| Provided data |
----------------------------------------
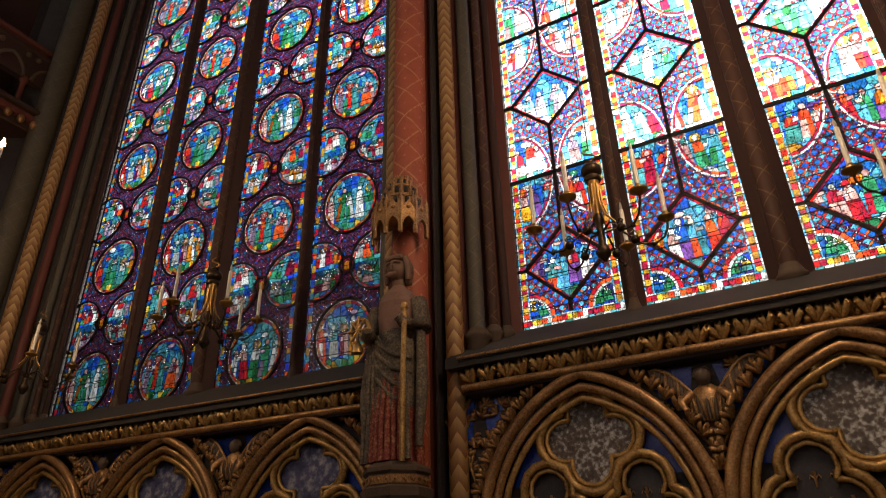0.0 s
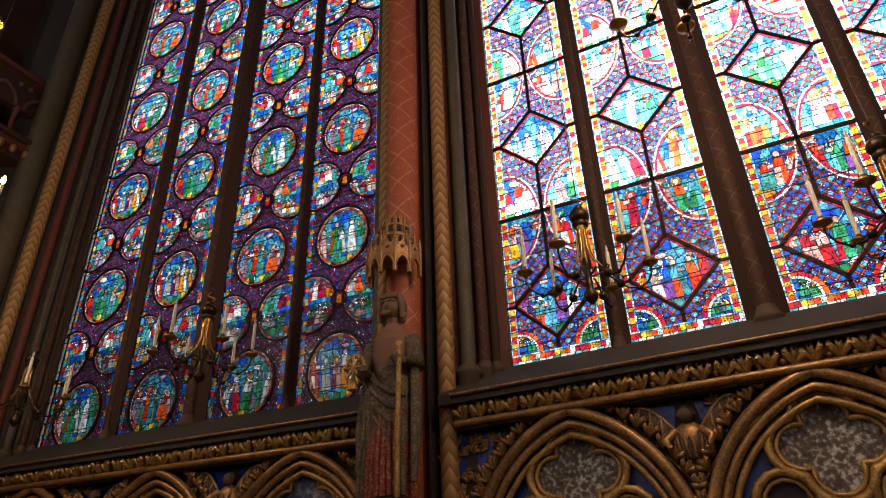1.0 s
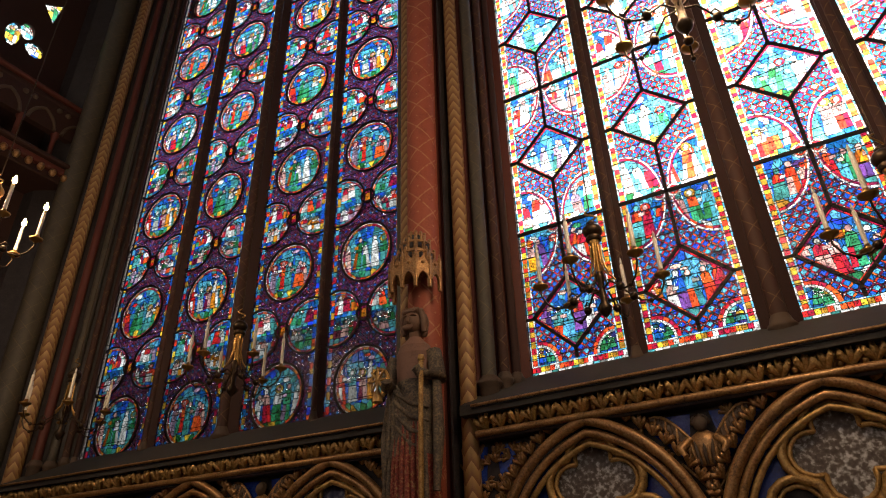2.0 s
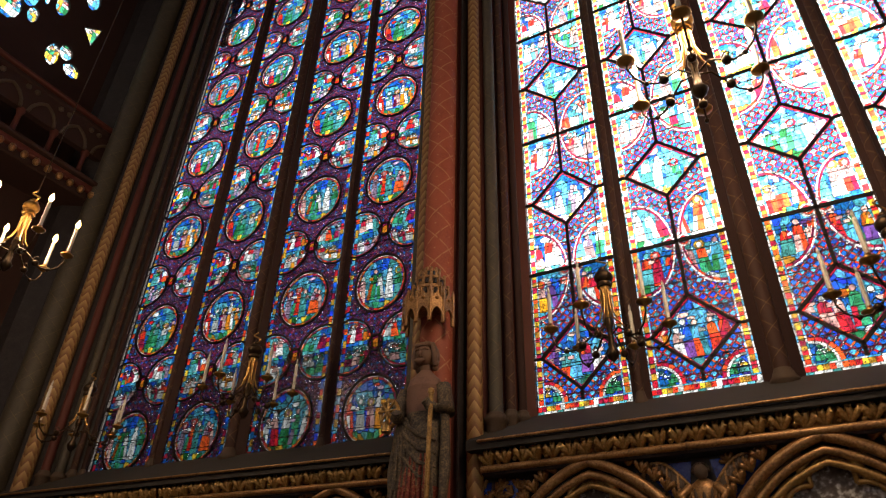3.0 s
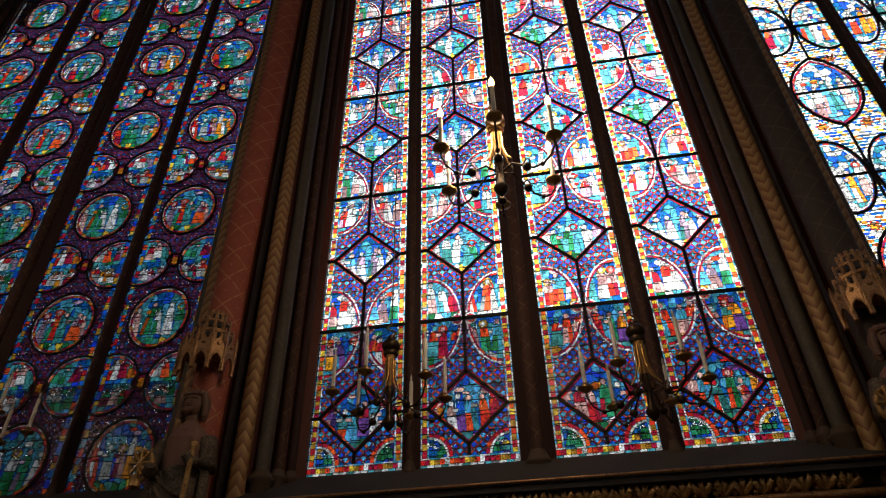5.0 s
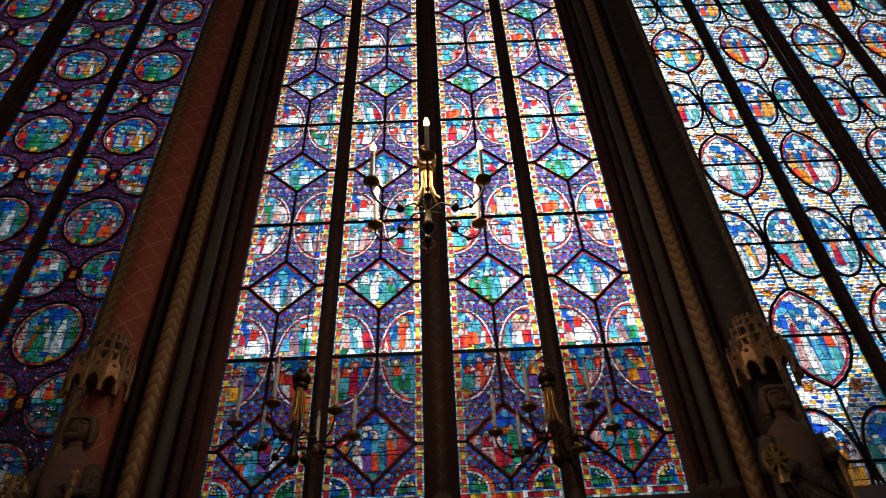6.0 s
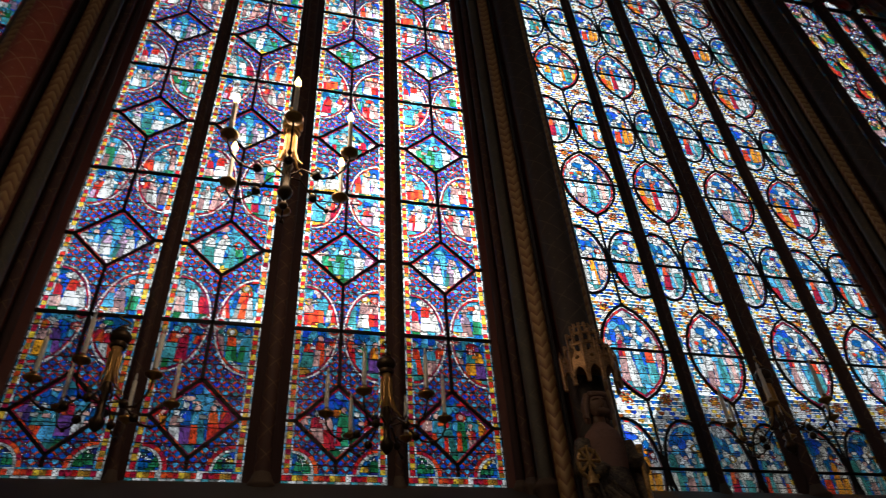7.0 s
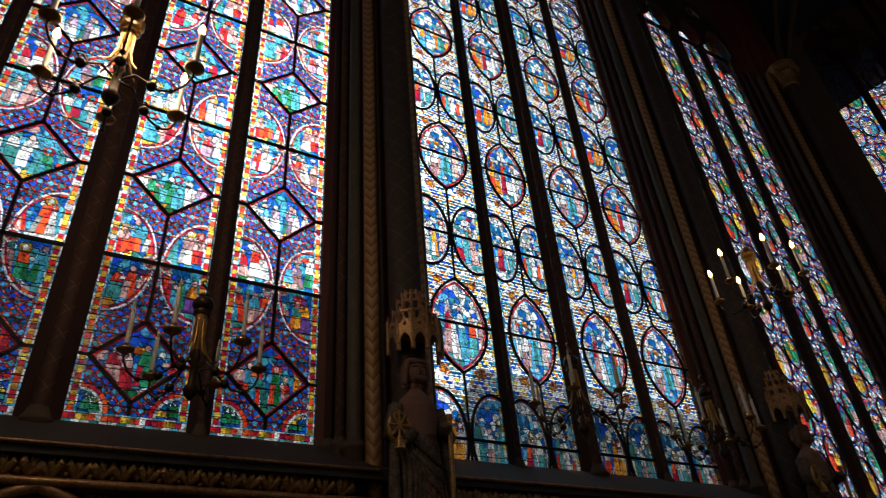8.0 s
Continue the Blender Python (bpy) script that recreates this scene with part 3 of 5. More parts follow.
----------------------------------------
Skip every picture and transcribe the data above exactly.

| Solution to this problem |
0.0 s
1.0 s
2.0 s
3.0 s
5.0 s
6.0 s
7.0 s
8.0 s
Continue the Blender Python (bpy) script that recreates this scene with part 3 of 5. More parts follow.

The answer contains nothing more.